İşte bu yüzden TP Genel Başkanı
Abdüllatif Şener
, milletvekilliği için Sivas'tan bağımsız aday olma formülünü bir köşede tutuyor. Şener de biliyor ki, önümüzdeki dönem Meclis'te olmayan bütün siyasi yapılar silinip gidecek.

***


Aslında, şimdiden tutacağı belli olan başka ittifak formülleri de vardı. Bazı baraj altı partilerin bir araya gelmesi sonucunda yüzde 10'luk ülke barajının aşılması garanti gibiydi.
Mesela SP, BDP ve TP ittifakı gibi.
Gerçi, BDP'lilerle oturup pazarlık yapmak çok zor. Önce İmralı'daki Abdullah Öcalan'a soracaklar. Daha sonra Kandil devreye girecek. Üstüne üstlük, örgütün Avrupa teşkilatlarının da "olur"unu almak gerekecek. Yine de güçlü bir irade ortaya konulmuş olsa, bütün bunlar aşılabilirdi.
Buna rağmen olmadı. Çünkü, BDP'nin kapıları da ittifaka kapalı. Bu siyasi parti, meselelere diğerlerinden oldukça farklı bakıyor. Genel seçimde Meclis'e daha fazla milletvekili sokmak BDP açısından pek de önemli değil.
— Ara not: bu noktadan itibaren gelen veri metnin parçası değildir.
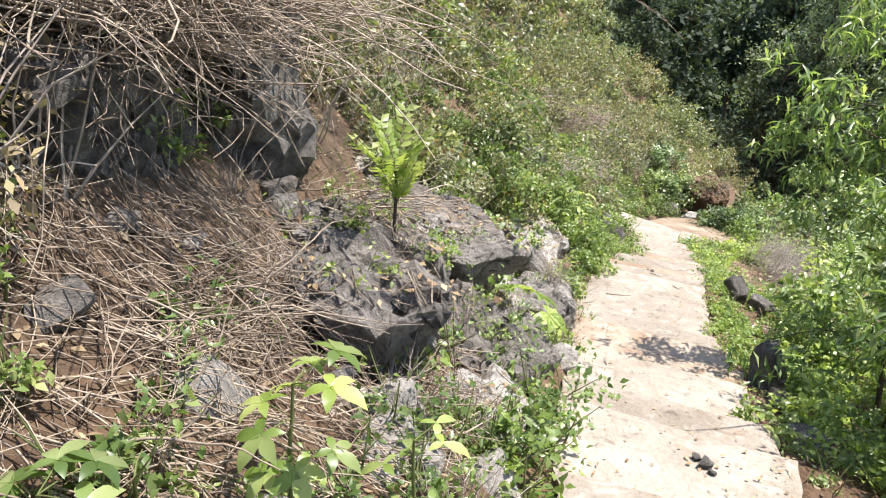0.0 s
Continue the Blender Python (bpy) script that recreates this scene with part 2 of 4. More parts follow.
def ground(x, y):
    x, y = np.asarray(x, float), np.asarray(y, float)
    p = np.interp(y, PY, PZ)
    left, right = np.interp(y, LY, LX) - x, x - np.interp(y, RY, RX)
    dl, dr = np.maximum(left, 0), np.maximum(right, 0)
    fade = 1 - smooth(y, 26, 44)
    steep = np.interp(y, [5.5, 10, 14, 18, 24], [0.70, 0.75, 0.95, 1.05, 0.9])
    rise = 0.25 * np.minimum(dl, 0.4) + steep * np.clip(dl - 0.4, 0, 12) + 0.25 * np.maximum(dl - 12.4, 0)
    shelf = 0.25 * np.minimum(dl, 0.4) + 0.46 * np.clip(dl - 0.4, 0, 1.2) + 0.95 * np.clip(dl - 1.6, 0, 10)
    near = 1 - smooth(y, 7.0, 8.8)
    rise = (rise + (shelf - rise) * near) * fade
    fall = 0.10 * np.minimum(dr, 1.6) + 0.46 * np.maximum(dr - 1.6, 0)
    beside = np.maximum(left, right)
    wild = smooth(beside, 0.0, 0.8)
    z = p - 0.09 + rise - fall + wild * (0.10 * rough2(x, y, 0.9) + 0.04 * rough2(x, y, 0.25, 3, 4) + 0.30 * rough2(x, y, 4.0, 3, 7) * smooth(dl + dr, 0.6, 3))
    z = z - 0.38 * (1 - smooth(beside, -0.10, 0.02)) * (y < 19)
    floor_z = -13.3 + 0.25 * rough2(x, y, 12, 3, 5)
    z = np.where(x > -20, np.maximum(z, floor_z), z)
    bed = smooth(np.abs(x - river_x(y)), 7.2, 4.4) * smooth(y, 30, 45) * (1 - smooth(y, 115, 130))
    return z - 1.6 * bed


# ---- mesh helpers ----
def mesh_tris(name, verts, tris):
    me = bpy.data.meshes.new(name)
    verts, tris = np.asarray(verts, np.float32), np.asarray(tris, np.int32)
    me.vertices.add(len(verts))
    me.vertices.foreach_set("co", verts.ravel())
    me.loops.add(tris.size)
    me.loops.foreach_set("vertex_index", tris.ravel())
    me.polygons.add(len(tris))
    me.polygons.foreach_set("loop_start", np.arange(0, tris.size, 3, dtype=np.int32))
    me.update(calc_edges=True)
    return me


def put_mesh(name, verts, tris, mat, parent=None, label="", shade=True):
    me = mesh_tris(name, verts, tris)
    me.materials.append(mat)
    if shade:
        me.polygons.foreach_set("use_smooth", np.ones(len(me.polygons), bool))
    ob = new(name, me)
    ob.parent = parent
    return tagged(ob, label)


def part(name, bm, mat, parent=None, label=""):
    me = bpy.data.meshes.new(name)
    bm.to_mesh(me)
    bm.free()
    me.materials.append(mat)
    ob = new(name, me)
    ob.parent = parent
    return tagged(ob, label)


LEAF5 = np.array([(0, 0, 0), (-0.5, 0.42, 0.10), (0, 0.5, 0), (0.5, 0.42, 0.10), (0, 1, -0.12)])
TRI5 = np.array([(0, 2, 1), (0, 3, 2), (1, 2, 4), (2, 3, 4)])
LEAF4 = np.array([(0, 0, 0), (-0.5, 0.5, 0.06), (0.5, 0.5, 0.06), (0, 1, -0.05)])
TRI4 = np.array([(0, 2, 1), (1, 2, 3)])
LEAF9 = np.array([(0, 0, 0), (-0.42, 0.16, 0.05), (0.42, 0.16, 0.05), (-0.5, 0.42, 0.09), (0, 0.42, 0.0), (0.5, 0.42, 0.09), (-0.3, 0.74, 0.02), (0.3, 0.74, 0.02), (0, 1.0, -0.14)])
TRI9 = np.array([(0, 4, 1), (0, 2, 4), (1, 4, 3), (2, 5, 4), (3, 4, 6), (4, 5, 7), (4, 7, 6), (6, 7, 8)])


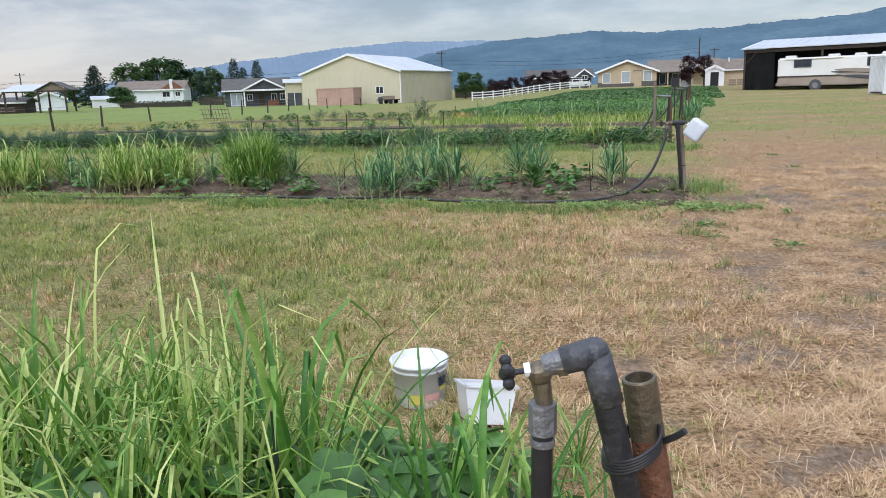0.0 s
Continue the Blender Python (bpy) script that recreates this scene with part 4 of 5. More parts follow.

BDP, bambaşka hedefler peşinde.
Seçim öncesi "Sivil itaatsizlik" adı altında bazı eylemler başlattılar... "Sivil itaatsizlik" dedikleri apaçık bir kalkışma. Adı ne olursa olsun, seçim öncesi bu yaptıkları düpedüz bir başkaldırı. Devlet otoritesine her alanda karşı çıkıyorlar. "Biz Türkiye Cumhuriyeti Devleti'ni tanımıyoruz" mesajını veriyorlar. Cuma namazlarında camilere bile gitmeyip, dışarıda saf tutuyorlar.
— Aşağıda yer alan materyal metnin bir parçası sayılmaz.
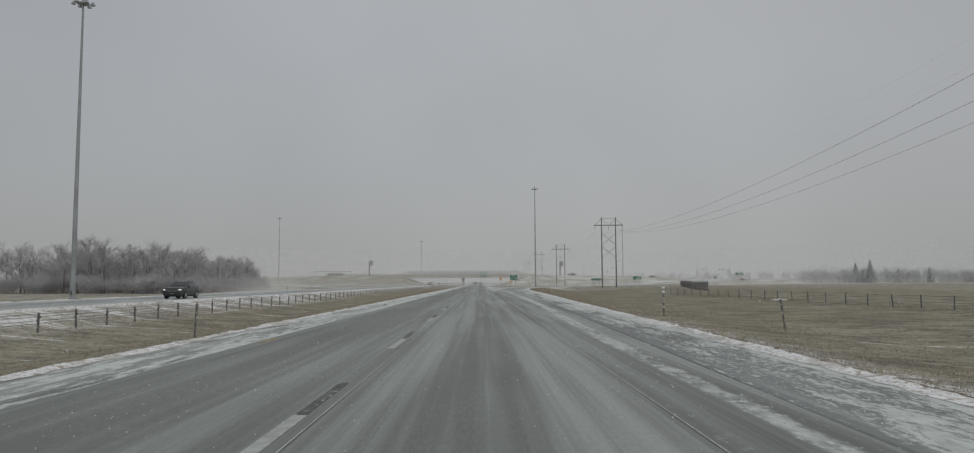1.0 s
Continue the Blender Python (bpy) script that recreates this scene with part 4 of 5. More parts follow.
for i, (x, y) in enumerate(cp):
    if base is None:
        base = part("post", rod((0, 0, -0.4), (0, 0, 1.82), 0.06, 0.05, 8), M_CORRALPOST, sf, "dark round post")
        o = base
    else:
        o = new("post", base.data)
        o.parent = sf
    o.location = (x - 0.06, y - 0.02, ground_z(x, y) + 0.08 * math.sin(i * 2.1))
    o.rotation_euler = (0.03 * math.sin(i * 1.7), 0.04 * math.sin(i * 2.9), 0)
for i, (p, q) in enumerate(zip(cp, cp[1:])):           # rails, some of them sagging or lost
    for zz in (0.4, 1.0, 1.5):
        if (i * 5 + int(zz * 10)) % 7 == 0:
            continue
        sag = 0.25 if (i * 3 + int(zz * 10)) % 11 == 0 else 0.0
        part("rail", rod((p[0] - 0.1, p[1], ground_z(*p) + zz), (q[0] - 0.1, q[1], ground_z(*q) + zz - sag), 0.05, 0.045, 6), M_SLAT, sf)

# guard rail on the crossing road
gr = thing("guard_rail", 0, 0, 0, 0, "steel guard rail along the crossing road", "guard rail")
rows = []
for x in range(-106, -60, 2):
    yy, zz = cross_y(x) - 10.6, crest(x)
    rows.append([(x, yy + o, zz + h) for o, h in ((0, 0.45), (-0.08, 0.52), (0, 0.6), (-0.08, 0.68), (0, 0.76), (0.03, 0.6), (0, 0.45))])
grid_mesh("rail", rows, M_STEEL, None, "", "", "").parent = gr
for x in range(-106, -60, 4):
    o = part("post", box((x, cross_y(x) - 10.45, crest(x) + 0.2), (0.15, 0.2, 1.1)), M_POST, gr)

# ---------------------------------------------------------------- traffic signals at the crossing road


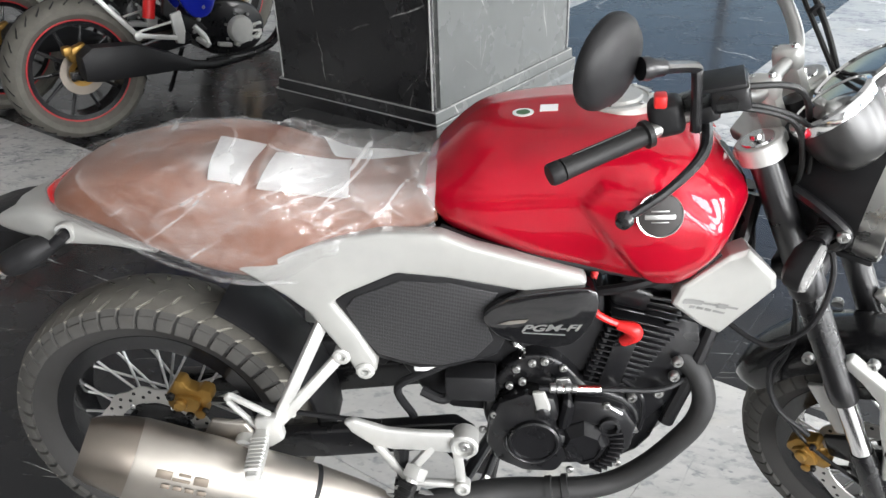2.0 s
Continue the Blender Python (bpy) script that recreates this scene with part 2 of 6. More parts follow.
ORANGE = mat("orange_lens", (0.85, 0.27, 0.01), 0.15, vary=0.1, scale=120, coat=1.0)
ORANGEDIM = mat("dim_wedge_orange_lens", (0.62, 0.15, 0.006), 0.12, vary=0.1, scale=120, coat=1.0)
STICKERGREEN = mat("sticker_green", (0.05, 0.12, 0.06), 0.5)
PAPER = mat("white_paper", (0.88, 0.88, 0.88), 0.7, vary=0.03, scale=15)
WHITEINK = mat("white_print", (0.75, 0.75, 0.75), 0.5)
COPPER = mat("brown_badge_enamel", (0.014, 0.011, 0.010), 0.32, vary=0.2)
YELLOW = mat("yellow_card", (0.72, 0.42, 0.03), 0.6, vary=0.08, scale=12)
CARD = mat("beige_board", (0.55, 0.50, 0.42), 0.75, vary=0.12, scale=8)
CRATE = mat("painted_grey_steel", (0.30, 0.35, 0.36), 0.5, 0.2, vary=0.12, scale=15)
CLOTH = mat("dusty_cloth", (0.37, 0.33, 0.28), 0.95, vary=0.2, scale=20, bump=0.5, bscale=90)
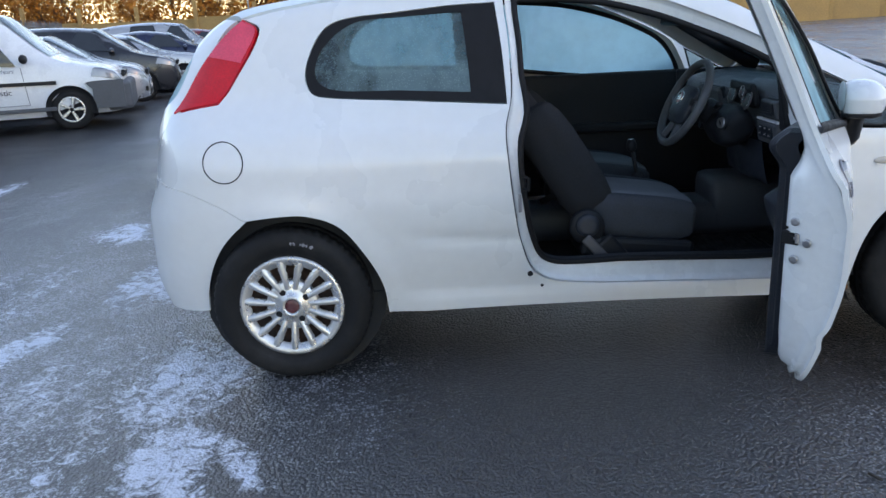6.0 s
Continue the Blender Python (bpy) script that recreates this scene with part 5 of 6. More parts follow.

BDP "tahrik" ve "ayrıştırma" politikası izliyor...
Bu yolla seçim öncesi kutuplaşmayı artırmak ve sandıkta bunu oya tahvil etmek düşüncesi içindeler. Yine seçmenin karşısına bağımsız adaylarla çıkacaklar. Parlamentoya sokacakları sayıyı daha da artırmaya çalışacaklar.
Bu kadarla kalsa iyi...
Başlatılan "sivil itaatsizlik" eylemlerinin çok daha geniş, uzun vadeli ve oldukça tehlikeli hedefleri var:
Toplumu bölmek için uğraşıyorlar.
Düşmanlıkları artırmak için çabalıyorlar.
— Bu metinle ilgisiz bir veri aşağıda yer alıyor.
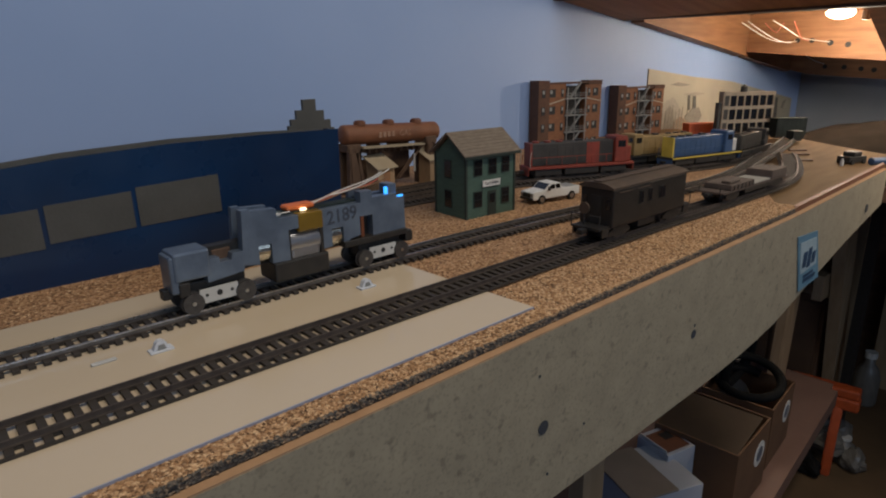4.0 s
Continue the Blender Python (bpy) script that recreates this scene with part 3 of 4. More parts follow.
def flatcar(x, label):
    t = thing("depressed_flatcar", line_pose(FRONT_LINE, x, 0.0055), label, "flatcar")
    hw = 0.0135
    part("deck", B(-0.0735, 0.0705, -hw, hw, 0.0085, 0.0102), FLAT_BROWN, t)
    part("raised_end", B(-0.058, -0.010, -hw, hw, 0.0102, 0.0158, bevel=0.0010), FLAT_BROWN, t, "raised brown end deck")
    part("raised_end", B(0.030, 0.066, -hw, hw, 0.0102, 0.0190, bevel=0.0010), FLAT_BROWN, t, "raised brown end deck")
    part("load_sheet", B(-0.009, 0.029, -hw + 0.001, hw - 0.001, 0.0104, 0.0116), PALE_PANEL, t, "pale deck panel in the well")
    part("side_sill", B(-0.03, 0.036, -hw - 0.0004, -hw, 0.0045, 0.0085), BLACK, t)
    part("winch", B(-0.055, -0.034, -0.0105, -0.001, 0.0158, 0.0186, bevel=0.0012), FLAT_BROWN, t)
    for i in range(6):
        x = -0.054 + i * 0.008
        part("stake_pocket", B(x, x + 0.0016, -hw - 0.0006, -hw, 0.0106, 0.0150), BLACK, t)
    for a in (-0.0735, 0.0705):
        e = 1 if a > 0 else -1
        part("coupler", B(a, a + e * 0.0075, -0.0025, 0.0025, 0.006, 0.0095, bevel=0.0006), BLACK, t)
        for y in (-0.010, 0.010):
            part("stake", C((a + e * 0.0002, y, 0.0095), (a + e * 0.0002, y, 0.0150), 0.0005, 6), BLACK, t)
    for x in (-0.051, 0.049):
        freight_truck(t, x, 0.0045)
    return t


flatcar(0.629, "weathered brown depressed-centre flatcar coupled behind the caboose")


def diesel(name, m, length, high, hood, cabmat, nosemat, label, trim=BLACK, end=None, cuts=(0.50, 0.74, 0.93), panel=None, stripe=None):
    """A hood diesel, cab at +x; high is its height over the rail."""
    t = thing(name, m, label, "locomotive", "diesel locomotives in the yard")
    k, w, L = high / 0.05, 0.0135, length / 2
    c0, c1, c2 = (L * c for c in cuts)
    part("sill", B(-L, L, -w, w, 0.012 * k, 0.0155 * k, bevel=0.0005), trim, t)
    part("fuel_tank", B(-0.16 * length, 0.16 * length, -w * 0.9, w * 0.9, 0.003 * k, 0.012 * k, bevel=0.001), BLACK, t)
    part("hood", B(-L * 0.93, c0, -w * 0.62, w * 0.62, 0.0155 * k, 0.0455 * k, bevel=0.0012), hood, t, "long engine hood")
    cab = part("cab", B(c0, c1, -w * 0.95, w * 0.95, 0.0155 * k, 0.050 * k, bevel=0.0014), cabmat, t, "driver's cab")
    for s in (-1, 1):
        part("cab_window", B(c0 + L * 0.05, c1 - L * 0.05, s * w * 0.95 - 0.0003, s * w * 0.95 + 0.0003, 0.036 * k, 0.0445 * k), GLASS_DARK, cab)
        part("front_window", B(c1 - 0.0001, c1 + 0.0002, s * w * 0.48 - 0.003, s * w * 0.48 + 0.003, 0.037 * k, 0.0445 * k), GLASS_DARK, cab)
    part("nose", B(c1, c2, -w * 0.66, w * 0.66, 0.0155 * k, 0.036 * k, bevel=0.0014), nosemat, t, "short low nose")
    if end:
        part("end_panel", B(-L * 0.945, -L * 0.905, -w * 0.64, w * 0.64, 0.0155 * k, 0.0457 * k), end, t, "brightly painted hood end")
    for s in (-1, 1):
        if panel:
            part("side_panel", B(L * 0.10, L * 0.34, s * w * 0.62 - 0.0006, s * w * 0.62 + 0.0006, 0.0160 * k, 0.0440 * k), panel, t, "faded red hood panel")
            wire("grab_rail", [(-L * 0.97, s * w, 0.0155 * k), (-L * 0.99, s * w, 0.026 * k), (-L * 0.95, s * w, 0.036 * k)], 0.0004, PALE_PANEL, t, "thin pale grab rail")
        if stripe:
            part("sill_stripe", B(-L, L, s * w - 0.0004, s * w + 0.0004, 0.0135 * k, 0.0157 * k), stripe, t, "thin yellow sill stripe")
    for i in range(3):
        x = -L * 0.8 + i * L * 0.22
        part("roof_fan", C((x, 0, 0.0453 * k), (x, 0, 0.0472 * k), 0.0042, 18), trim, t)
    part("exhaust", B(-L * 0.05, L * 0.06, -0.003, 0.003, 0.0453 * k, 0.0480 * k), BLACK, t)
    for i in range(9):
        x = -L * 0.88 + i * L * 0.145
        for s in (-1, 1):
            part("hood_door", B(x, x + L * 0.125, s * w * 0.62 - 0.0003, s * w * 0.62 + 0.0003, 0.0185 * k, 0.0395 * k), hood, t)
    for s in (-1, 1):
        part("handrail", C((-L * 0.95, s * w * 0.95, 0.0275 * k), (c0, s * w * 0.95, 0.0275 * k), 0.00035, 6), cabmat, t)
        for i in range(6):
            x = -L * 0.95 + i * L * 0.28
            part("stanchion", C((x, s * w * 0.95, 0.0155 * k), (x, s * w * 0.95, 0.0275 * k), 0.00035, 6), cabmat, t)
        part("pilot", B(s * L * 0.985, s * L, -w * 0.9, w * 0.9, 0.004 * k, 0.0125 * k), cabmat, t)
        part("coupler", B(s * L, s * (L + 0.005), -0.0024, 0.0024, 0.006 * k, 0.010 * k), BLACK, t)
        c = s * length * 0.31
        tr = part("truck", B(c - 0.017, c + 0.017, -0.0115, 0.0115, 0.003 * k, 0.0112 * k, bevel=0.001), BLACK, t, "black power truck")
        for dx in (-0.013, 0.0, 0.013):
            wheelset(t, c + dx, 0, 0.005 * k, BLACK, 0.0100)
    return t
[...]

O bölgede yaşayan insanların Türkiye Cumhuriyeti Devleti'ne mensubiyet duygularını tamamen yok etmek amacındalar. "Sivil itaatsizlik" aslında yıllardan beri sistemli olarak uygulanan "düşmanlaştırma ve bölme projesi"nin yeni bir adımı.

***


Zaten artık saklamıyor, açıkça söylüyorlar:
- Bizim tepkimiz Mısır ve Libya'dakinden daha güçlü olacak.
Türkiye
'yi, bugün Arap ülkelerinin içine girdiği kaos ortamına doğru sürüklemeye çalışıyorlar. Bir sonraki hedefleri ise, bu kaosun içine milletlerarası camiayı da çekebilmek.
Seçim öncesi ittifak yapıp da Meclis'e 5-10 milletvekili daha fazla sokmak umurlarında bile değil.
Türkiye partisi olmak ya daha fazla milletvekili çıkarmak gibi bir hedefleri yok.
Onlar, diğer siyasi partilerden çok farklı kulvarda koşuyorlar.
Kin, nefret ve ayrıştırma üzerine bir politika izliyorlar.